Time Magazine’s Mobile Phone Issue Paints An Interesting Picture on Global Patterns


Cover of Time Magazine’s “The Wireless Issue: 10 Ways Your Phone is Changing the World”

It’s often, every now and then something positive comes to light about the power of technology can have an impact on society. Enter Time Magazine, who has recently came out their issue discussing about how ten ways your mobile/cell/smart phone is changing the world.

In the magazine, Time noted ten areas in which they are occurring. They include:

– Democracy & Politics

– Giving & Charity

– Money & Spending

– Secrets & Security

– Attitudes

– Rural communication

– Seeing

– Playing

– Education & Learning

– Health

Personally, I give a big thumbs up for Time Magazine in taking the time, their due diligence to make this a complete issue. Mobile phones are one of the defining technologies of the 21st century and deserve the proper treatment in a traditional media outlet like Time.

However, while each section is unique, I found the section on attitudes towards smartphones to be very interesting.

BlackBerry and Iphone. Smart Phones are gaining in popularity across the world. Photo Source Wired- http://www.wired.com/gadgetlab/2010/02/blackberrys-most-efficient-smartphone-claims-rim-ceo/

Based on the Time Mobility Poll, assisted by Qualcomm, 4,700 online respondents and 300 over the phone took the survey. Here were some of the most interesting results:

The more developed nations in the survey (United States, Great Britain, United Kingdom), where the more likely to find being constantly connected to technology a burden (15% for South Korea, 13% for the United States, and 12% for Great Britain). The emerging market countries of China, (8%), India (4%) and Brazil (4%) found it to be the least burden.

The US, China, and South Korea, found were least likely wanting to have the latest technology, while China, India, and Brazil were more likely wanting to have the latest gadget more.
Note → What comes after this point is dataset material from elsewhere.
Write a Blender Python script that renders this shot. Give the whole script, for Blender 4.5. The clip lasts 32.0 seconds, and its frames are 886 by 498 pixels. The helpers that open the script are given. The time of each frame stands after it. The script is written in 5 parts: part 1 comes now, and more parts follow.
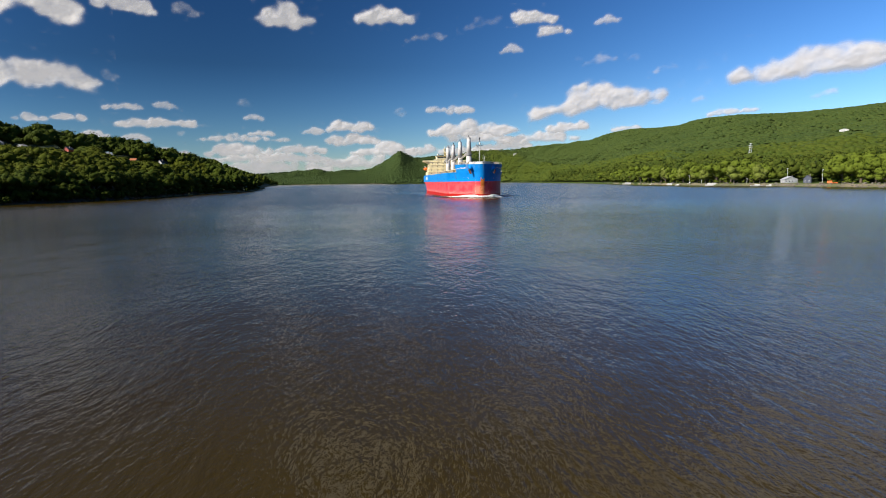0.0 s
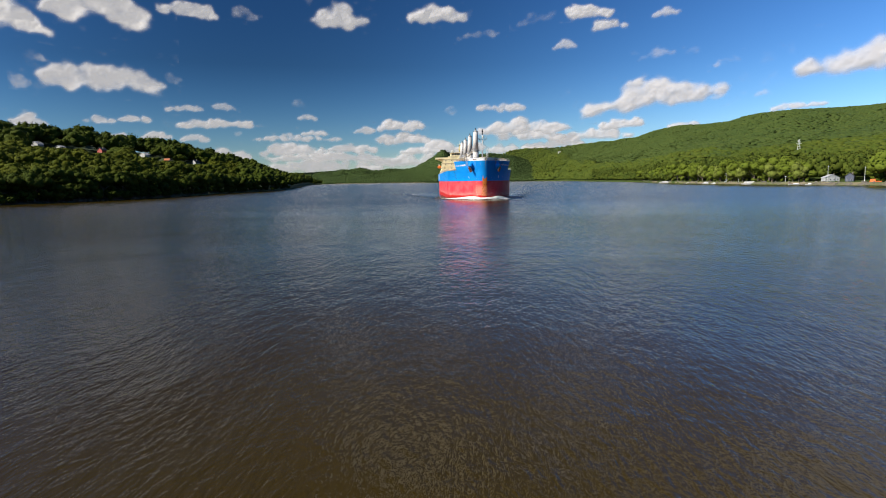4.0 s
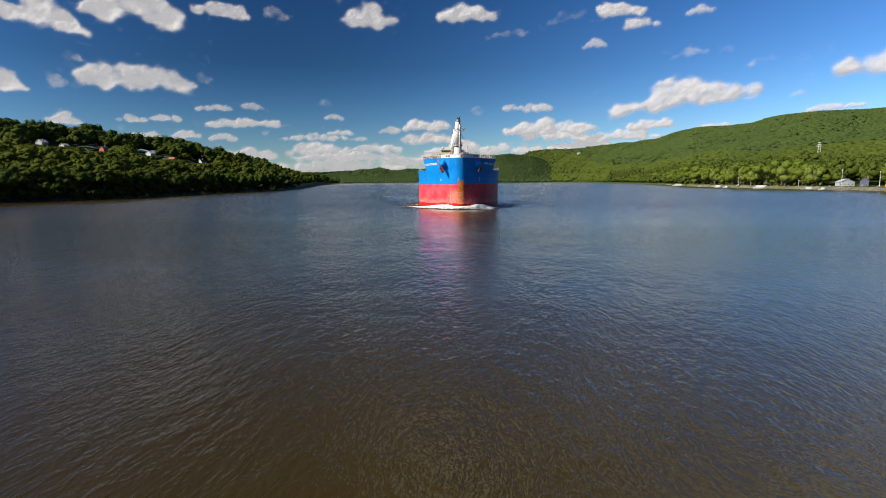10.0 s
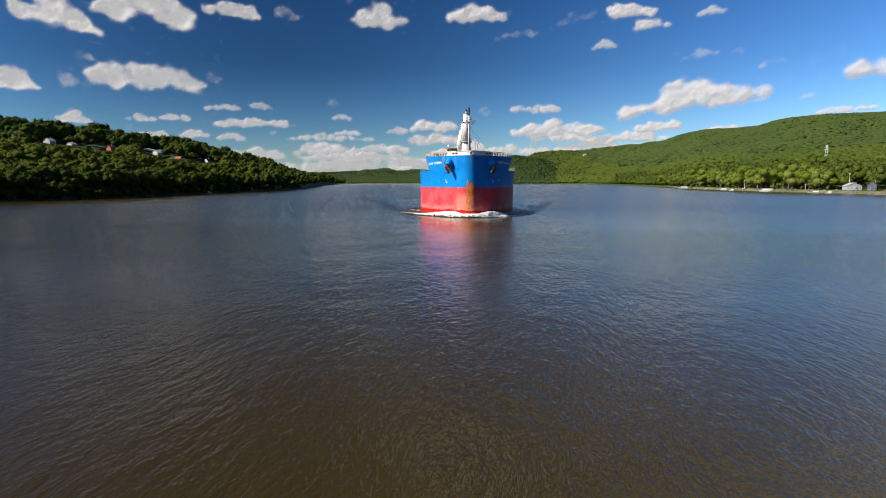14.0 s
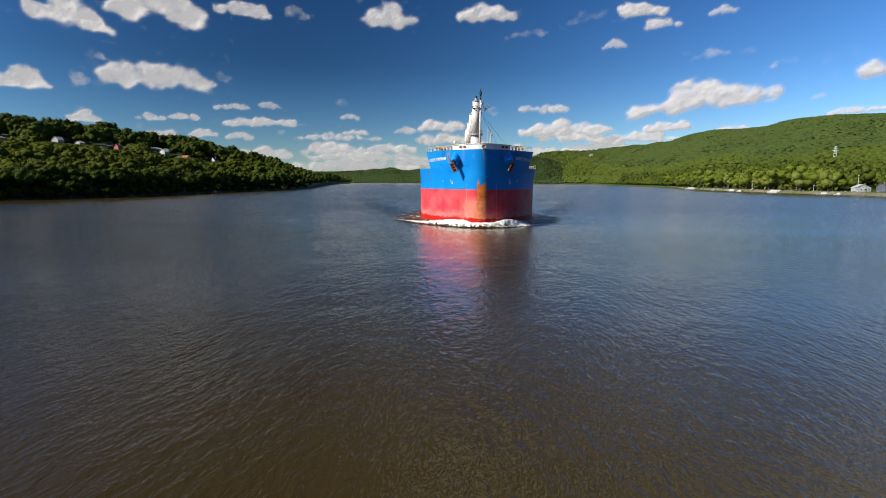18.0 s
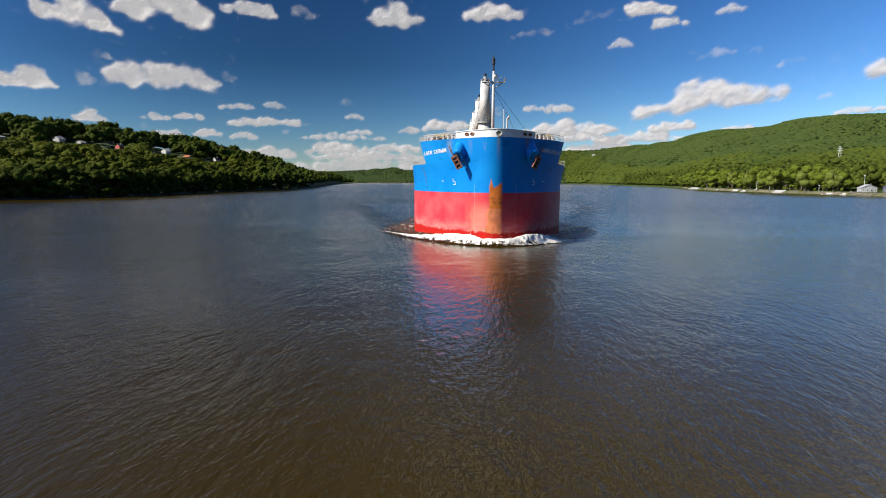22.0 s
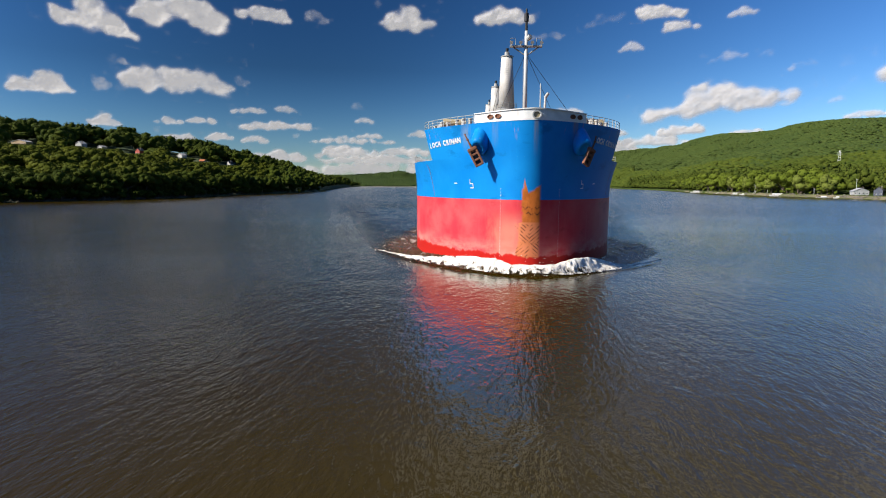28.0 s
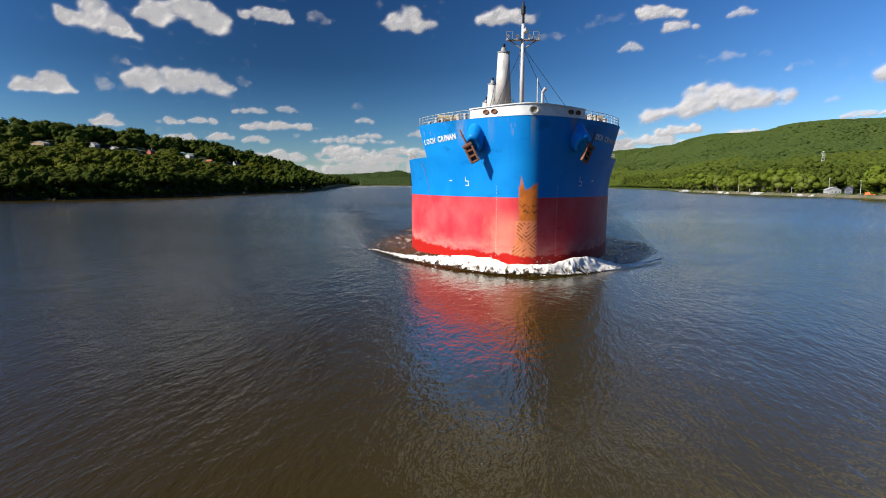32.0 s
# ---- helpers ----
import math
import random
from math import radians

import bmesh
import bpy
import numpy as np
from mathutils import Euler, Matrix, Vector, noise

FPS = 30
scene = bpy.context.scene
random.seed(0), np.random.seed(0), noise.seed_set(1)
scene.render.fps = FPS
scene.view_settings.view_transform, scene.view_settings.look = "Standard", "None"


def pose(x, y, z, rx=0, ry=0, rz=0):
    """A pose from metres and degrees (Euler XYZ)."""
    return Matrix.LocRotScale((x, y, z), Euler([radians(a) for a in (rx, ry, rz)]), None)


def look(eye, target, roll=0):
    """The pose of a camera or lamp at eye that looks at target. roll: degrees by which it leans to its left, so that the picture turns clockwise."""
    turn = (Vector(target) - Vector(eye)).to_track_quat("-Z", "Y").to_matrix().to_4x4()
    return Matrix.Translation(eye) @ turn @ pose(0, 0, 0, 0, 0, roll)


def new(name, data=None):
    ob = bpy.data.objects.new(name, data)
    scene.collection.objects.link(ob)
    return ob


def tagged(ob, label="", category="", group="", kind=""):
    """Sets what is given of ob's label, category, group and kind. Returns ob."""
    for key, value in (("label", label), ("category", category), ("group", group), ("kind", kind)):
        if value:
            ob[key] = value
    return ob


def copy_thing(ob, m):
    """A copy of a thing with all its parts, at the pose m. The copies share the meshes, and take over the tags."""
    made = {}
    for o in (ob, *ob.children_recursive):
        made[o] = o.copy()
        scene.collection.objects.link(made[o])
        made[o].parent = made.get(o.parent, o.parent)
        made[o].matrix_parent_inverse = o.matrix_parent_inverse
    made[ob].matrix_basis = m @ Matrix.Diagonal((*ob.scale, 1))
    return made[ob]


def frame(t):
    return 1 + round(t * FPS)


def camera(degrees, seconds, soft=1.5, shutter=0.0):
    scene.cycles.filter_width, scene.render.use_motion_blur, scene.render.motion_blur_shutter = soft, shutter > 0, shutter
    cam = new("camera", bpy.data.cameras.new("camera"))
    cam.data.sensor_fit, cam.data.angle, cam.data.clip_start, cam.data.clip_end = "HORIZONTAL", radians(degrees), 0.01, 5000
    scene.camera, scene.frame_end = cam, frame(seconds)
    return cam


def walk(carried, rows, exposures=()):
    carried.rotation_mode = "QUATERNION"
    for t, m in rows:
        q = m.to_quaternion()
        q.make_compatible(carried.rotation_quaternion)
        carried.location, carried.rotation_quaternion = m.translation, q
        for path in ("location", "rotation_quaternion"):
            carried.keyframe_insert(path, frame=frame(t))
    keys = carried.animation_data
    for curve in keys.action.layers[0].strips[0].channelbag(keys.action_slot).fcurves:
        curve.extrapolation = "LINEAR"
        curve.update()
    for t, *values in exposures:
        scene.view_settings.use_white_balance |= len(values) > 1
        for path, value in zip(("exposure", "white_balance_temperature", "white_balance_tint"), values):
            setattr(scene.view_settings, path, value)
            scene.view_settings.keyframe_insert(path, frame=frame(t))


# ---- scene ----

Seventy-nine percent of Chinese found they were better understanding of news events, thirty points above the international average.

Sixty-two percent of Brazilians found they stay in closer contact with friends, nine points ahead of the international curve.

Participants in the developing countries were more likely to feel mobile phones improved the public education system.

Seventy eight percent of Chinese polled in the survey found they were likely to check the weather and 84% would look for information pertaining to news events.

India, Brazil, and China were more likely to use their smart phones to surf the internet, play mobile games, or use their built-in camera.

Respondents in the more developed countries were less likely to find mobile phones as away to achieve a better balance between work and family, while those in the emerging market countries found higher work family balance thanks to cell phones.

I found these numbers interesting, yet not really shocking. I personally do not find them surprising considering the higher impact of leapfrogging technologies have on developing countries in raising their standard of living. The globalization of technology, thanks to the Internet in the mid 1990’s to early 2000’s laid the ground work for the mobile/smart phone revolution.

I hope Time makes this either a yearly or bi-yearly event. It would be very interesting to see what types of trends will emerge within the next few years for smart phones.

Do you think Time magazine’s checkup on mobile phones is an accurate picture of the changes helping out developing countries in modernizing their economies?